O'Melveny in March 2022 filed an anti-SLAPP motion to strike the cross-complaint, arguing it attacked the adequacy and scope of an investigation performed by an attorney while representing a client, the expenditure of money to prosecute an action and the circumstances around O'Melveny's retention, which it said are protected by the anti-SLAPP statute.  In June 2022, the trial court sided with Ocean Towers, finding the cross-complaint was "essentially about a fee dispute" and that "resisting what is essentially a collection action is not a SLAPP," the opinion states.

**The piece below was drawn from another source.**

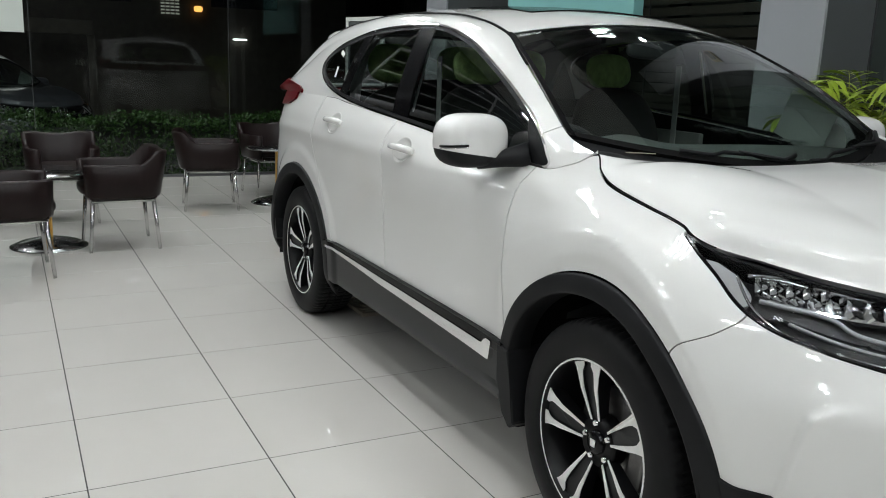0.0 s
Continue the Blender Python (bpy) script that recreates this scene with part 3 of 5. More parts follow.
# the shoulder line of the doors, and the hollow under it
relief += np.where(SS > 1.9, 0.006 * np.exp(-((ZZ - 1.02) / 0.035) ** 2) * smooth(2.5, 3.3, SS), 0)
body = body0.raised(relief)
below_top, above_low = top_line(SS) - 0.005 * smooth(1.9, 1.7, SS) - 0.002 - ZZ, ZZ - low_line(SS)
arch_f, arch_r = front_r - ARCH, rear_r - ARCH
head_in = inside(SS, ZZ, HEADLIGHT)
in_grille = np.minimum(ZZ - grille_low(SS), 0.60 - SS)
seam_s = glide((0.70, 0.745, 0.80, 0.853, 0.90), (1.22, 1.185, 1.075, 1.0, 0.99))(ZZ)
door_front = glide((0.45, 0.6, 0.8, 1.0, 1.063, 1.12), (-0.452, -0.464, -0.489, -0.510, -0.497, -0.486))(ZZ)
door_mid = glide((0.45, 0.7, 1.22), (-1.475, -1.51, -1.50))(ZZ)
door_rear = glide((0.45, 0.6, 0.8, 1.0, 1.21), (-2.10, -2.18, -2.31, -2.42, -2.40))(ZZ)
SILL = 0.512
GAP = 0.0028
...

In its opinion, the three-judge appellate panel rejected O'Melveny's argument that because Ocean Towers was not technically the law firm's client — the committee was — the cross-complaint billing allegations fall under the scope of the anti-SLAPP law.  "The gravamen of Ocean Towers's claims against O'Melveny is not the petitioning activity that the firm conducted on its client's behalf; nor is Ocean Towers a third party completely uninvolved in the underlying litigation," the panel said.  "Rather, we are addressing limited allegations about fees and billing practices, made by a payor who is contractually obligated to pay the invoices generated by the law firm."

However, the panel did reverse the trial court's denial of the motion as to the allegations that target the validity of O'Melveny's client, which are based on Ocean Towers' claims that retired Judges Michael Latin and James Steele were wrongly appointed to serve on the committee, the opinion states.  The panel found the law firm has demonstrated that those claims arise from protected activity because the two judges were appointed to the committee through a court order and the Ocean Towers' board's resolution carrying out that order, according to the opinion.